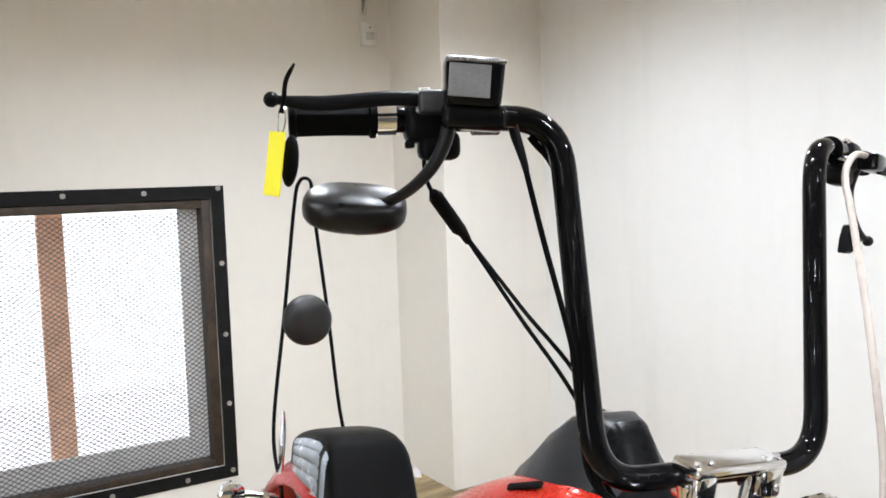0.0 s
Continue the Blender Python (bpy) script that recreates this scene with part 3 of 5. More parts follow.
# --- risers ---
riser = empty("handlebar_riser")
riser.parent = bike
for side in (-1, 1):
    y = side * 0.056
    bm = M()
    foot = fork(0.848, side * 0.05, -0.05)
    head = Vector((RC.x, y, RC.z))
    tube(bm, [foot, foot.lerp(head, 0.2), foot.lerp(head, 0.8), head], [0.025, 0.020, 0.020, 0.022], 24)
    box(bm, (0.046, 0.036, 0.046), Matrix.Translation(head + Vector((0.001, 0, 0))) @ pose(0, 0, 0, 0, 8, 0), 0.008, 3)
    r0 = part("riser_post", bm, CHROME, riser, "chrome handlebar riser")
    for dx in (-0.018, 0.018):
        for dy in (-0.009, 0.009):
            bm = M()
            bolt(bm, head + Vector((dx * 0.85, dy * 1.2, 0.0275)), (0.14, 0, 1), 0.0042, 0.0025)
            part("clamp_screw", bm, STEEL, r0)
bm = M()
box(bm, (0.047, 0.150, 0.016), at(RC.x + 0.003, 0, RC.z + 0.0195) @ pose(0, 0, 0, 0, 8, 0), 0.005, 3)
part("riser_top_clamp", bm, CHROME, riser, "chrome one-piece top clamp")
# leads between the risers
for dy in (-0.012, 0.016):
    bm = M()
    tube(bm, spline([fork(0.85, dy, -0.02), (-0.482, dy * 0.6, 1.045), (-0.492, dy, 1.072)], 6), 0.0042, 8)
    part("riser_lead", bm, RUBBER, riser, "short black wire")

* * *

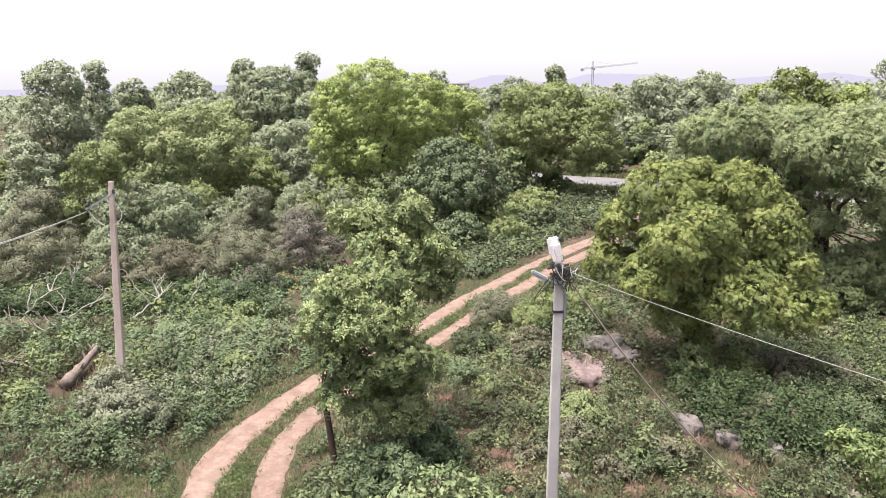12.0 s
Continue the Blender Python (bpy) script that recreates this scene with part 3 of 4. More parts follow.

→ TASK BRIEF
Find and count the lines of the data that include the string "script", and report that figure by itself.

→ CORRECT ANSWER
2